Polarisation Question

#1
Hi there, I was just stuck on a question.

OCR Physics Electrons Waves and Photons paper.

http://www.ocr.org.uk/Images/319537-...nd-photons.pdf

Markscheme - http://www.ocr.org.uk/Images/320124-...otons-june.pdf

Question 5 d ii

Q: The detector is rotated 90 degrees about the axis through OQ (what is the effect of the intensity heard.)

How do you know that the signal is (vertically) polarised like the markscheme says, there's no indication of that in the question. Also microwaves are EM waves which are transverse. Thus why does the signal fall to zero?

Your help would be very much appreciated!!!
0
5 years ago
#2
The two speakers are producing plane polarised waves.
0
#3
The two speakers are producing plane polarised waves.

But how do you know that, microwaves are transverse waves which are normally not polarised
0
5 years ago
#4
(Original post by SmurfyZ)
But how do you know that, microwaves are transverse waves which are normally not polarised
The two sources interfere constructively at O; this causes the waves to vibrate in only one plane.

0
5 years ago
#5
(Original post by SmurfyZ)
Hi there, I was just stuck on a question.

OCR Physics Electrons Waves and Photons paper.

http://www.ocr.org.uk/Images/319537-...nd-photons.pdf

Markscheme - http://www.ocr.org.uk/Images/320124-...otons-june.pdf

Question 5 d ii

Q: The detector is rotated 90 degrees about the axis through OQ (what is the effect of the intensity heard.)

How do you know that the signal is (vertically) polarised like the markscheme says, there's no indication of that in the question. Also microwaves are EM waves which are transverse. Thus why does the signal fall to zero?

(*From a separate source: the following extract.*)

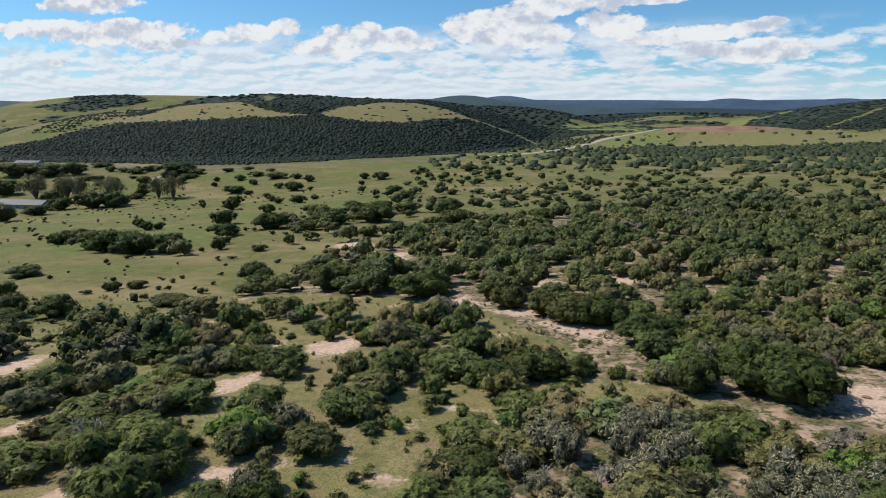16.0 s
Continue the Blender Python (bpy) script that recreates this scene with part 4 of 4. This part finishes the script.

Your help would be very much appreciated!!!
(Original post by SmurfyZ)
But how do you know that, microwaves are transverse waves which are normally not polarised
I can understand the frustration. I agree that the question is not clearly whether the microwaves are plane-polarised from the source.

My guess is when the question mentions a polariser is placed at the detection point, the transverse waves should be polarised vertically at the source.

You may also want to check with your teacher what are all the necessary conditions for transverse waves to have clear interference pattern. If your teacher include the transverse waves must have same direction of polarisation, then whenever you see such question that involves transverse waves, the waves must be polarised.
1
#6
(Original post by Eimmanuel)
I can understand the frustration. I agree that the question is not clearly whether the microwaves are plane-polarised from the source.

My guess is when the question mentions a polariser is placed at the detection point, the transverse waves should be polarised vertically at the source.

You may also want to check with your teacher what are all the necessary conditions for transverse waves to have clear interference pattern. If your teacher include the transverse waves must have same direction of polarisation, then whenever you see such question that involves transverse waves, the waves must be polarised.
Cheers man, i'll definitely check with my teacher.